Depression. It is a funny business. I have fought depression over other things, my whole life. Being sick for so many years, not being able to run around and play like I wanted to, with my son. Not being able to do much of anything for so many years, except watch everybody else do the things I wanted to do. I thought that was the worst of my personal depression.
How wrong I was. This is depression. I am completely lost. I feel like I have to be busy all the time. I am so used to being on a dead run, that even the running around getting all the legal things and final arrangements for the burial, is nothing. I have too much time. I am exhausted, losing weight at a rapid pace, and just completely lost. I honestly don't know what to do with myself.

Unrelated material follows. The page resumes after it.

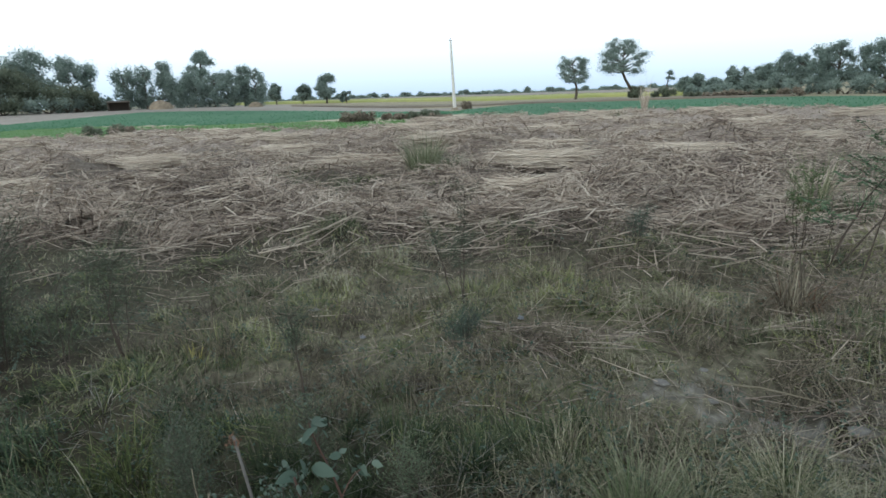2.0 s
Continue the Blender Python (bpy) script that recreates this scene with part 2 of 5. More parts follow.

I have spent three years, taking care of somebody who is no longer here to take care of. What do I do? I still have the house to clean out, the shop, the attic, and all the rest of the things, that go along with the death of a loved one. But, I have time now. I have time to clean my own house, time to do the repairs and home improvements I have been wanting to do, and need to finish, time to work again, time to spend with my family.
So, why do I feel so lost? I have been needing this time, and wanting this time. I have it now, and I have no idea what to do with it. I suppose it will take an adjustment period to sort all this out. I hope this is a quick adjustment period. I do not like feeling this way. I am so tired, but can't really sleep. Hopefully with a little rest, my mood with sort itself out.